# Raw data

start

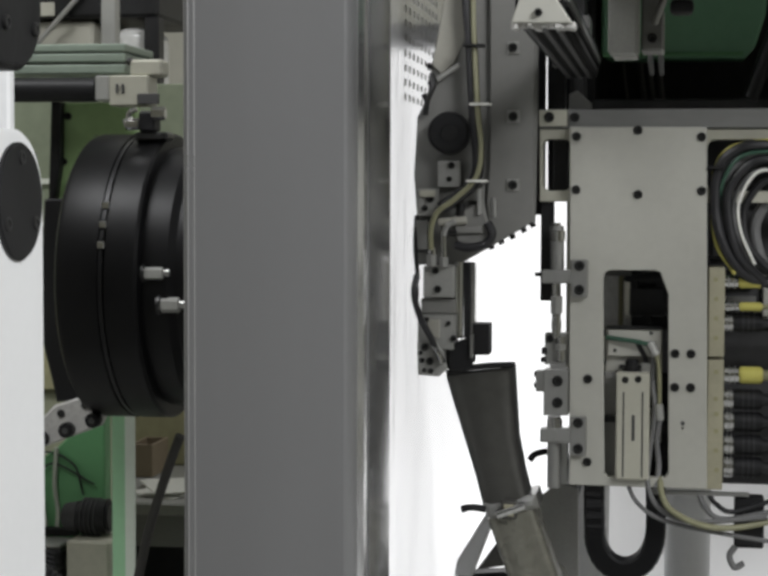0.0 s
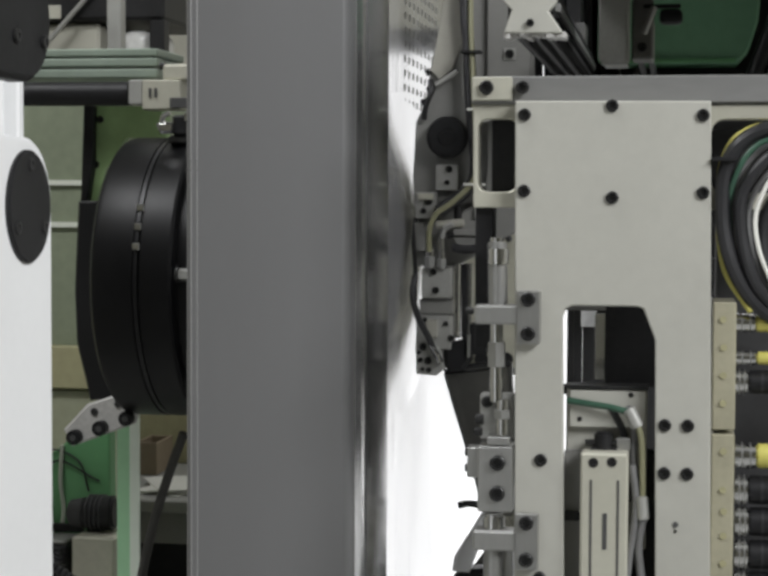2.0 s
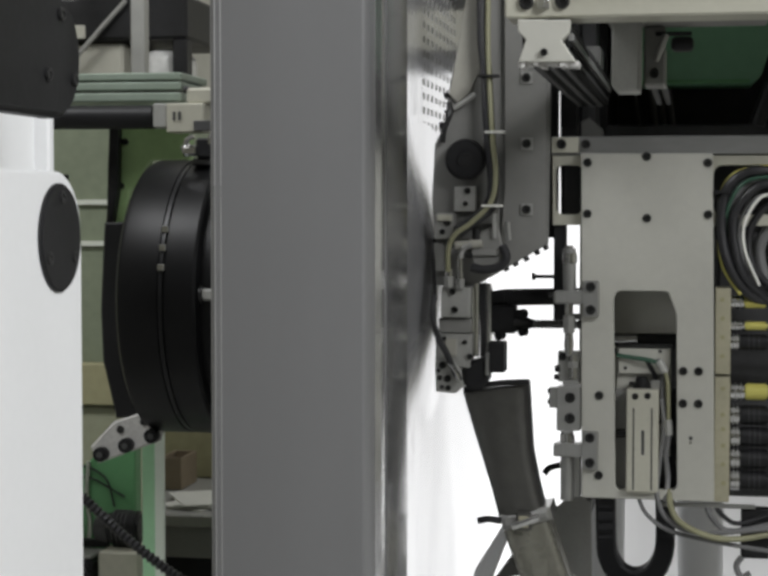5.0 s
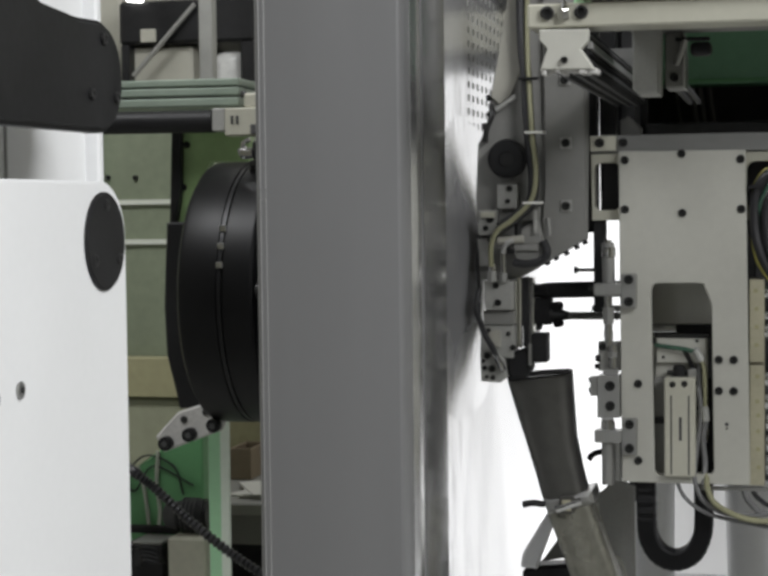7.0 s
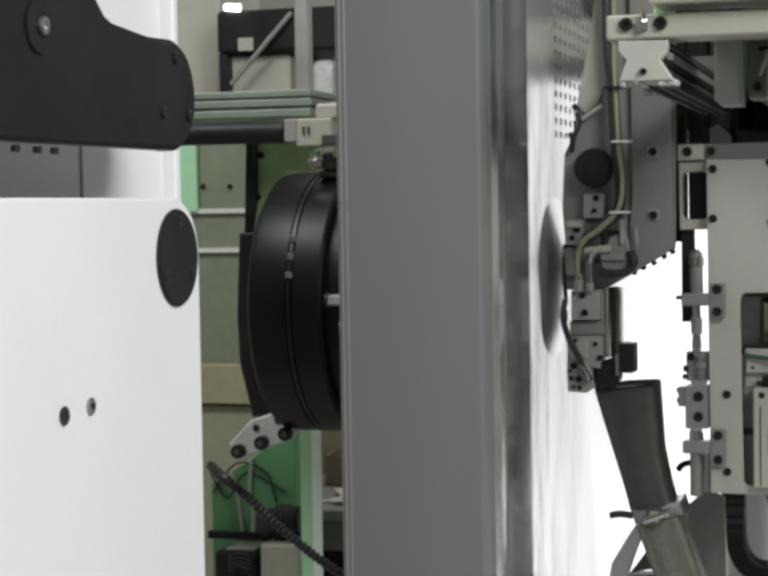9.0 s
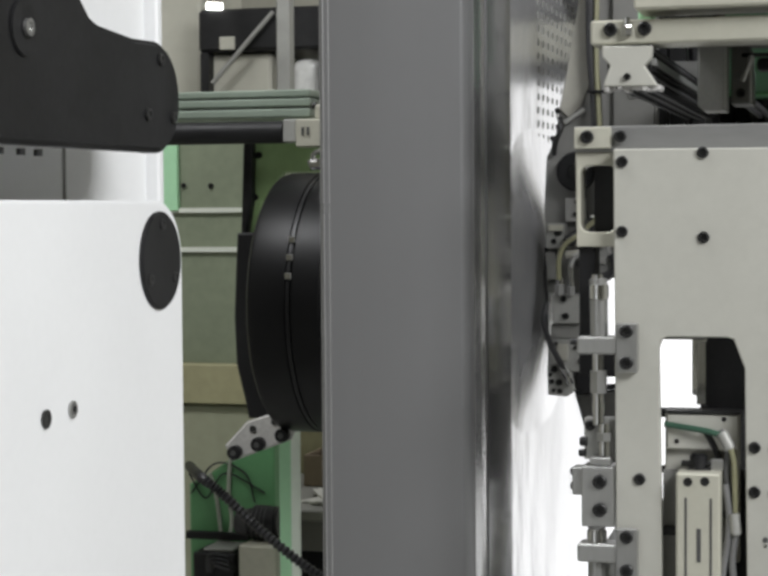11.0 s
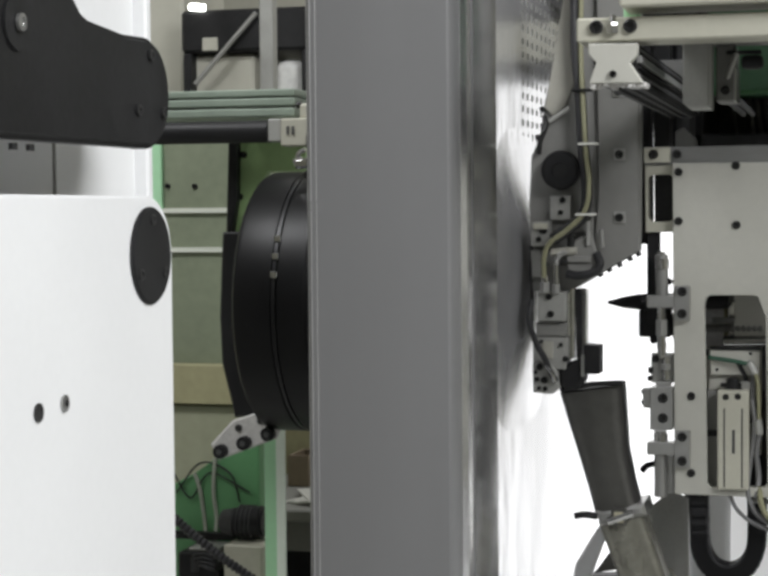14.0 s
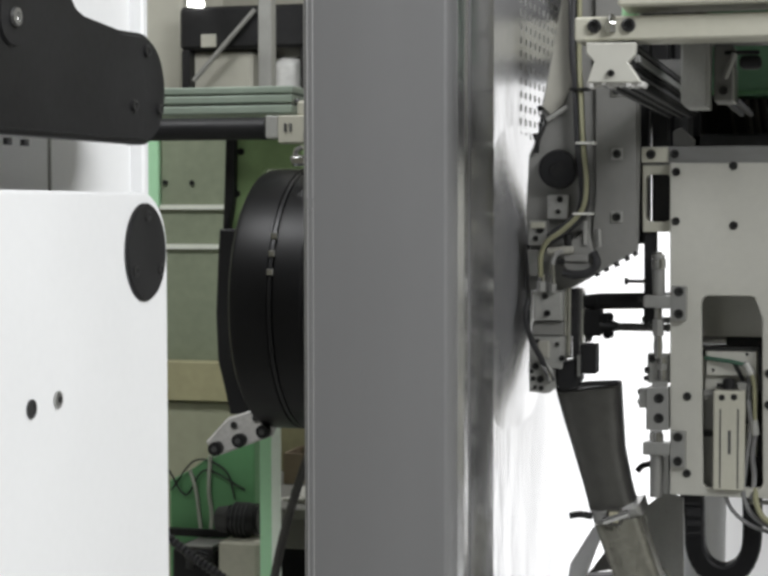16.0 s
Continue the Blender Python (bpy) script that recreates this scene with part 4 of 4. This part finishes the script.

end

# Directions
Reproduce the full listing above verbatim, with no pictures included.

# Exercise solution
0.0 s
2.0 s
5.0 s
7.0 s
9.0 s
11.0 s
14.0 s
16.0 s
Continue the Blender Python (bpy) script that recreates this scene with part 4 of 4. This part finishes the script.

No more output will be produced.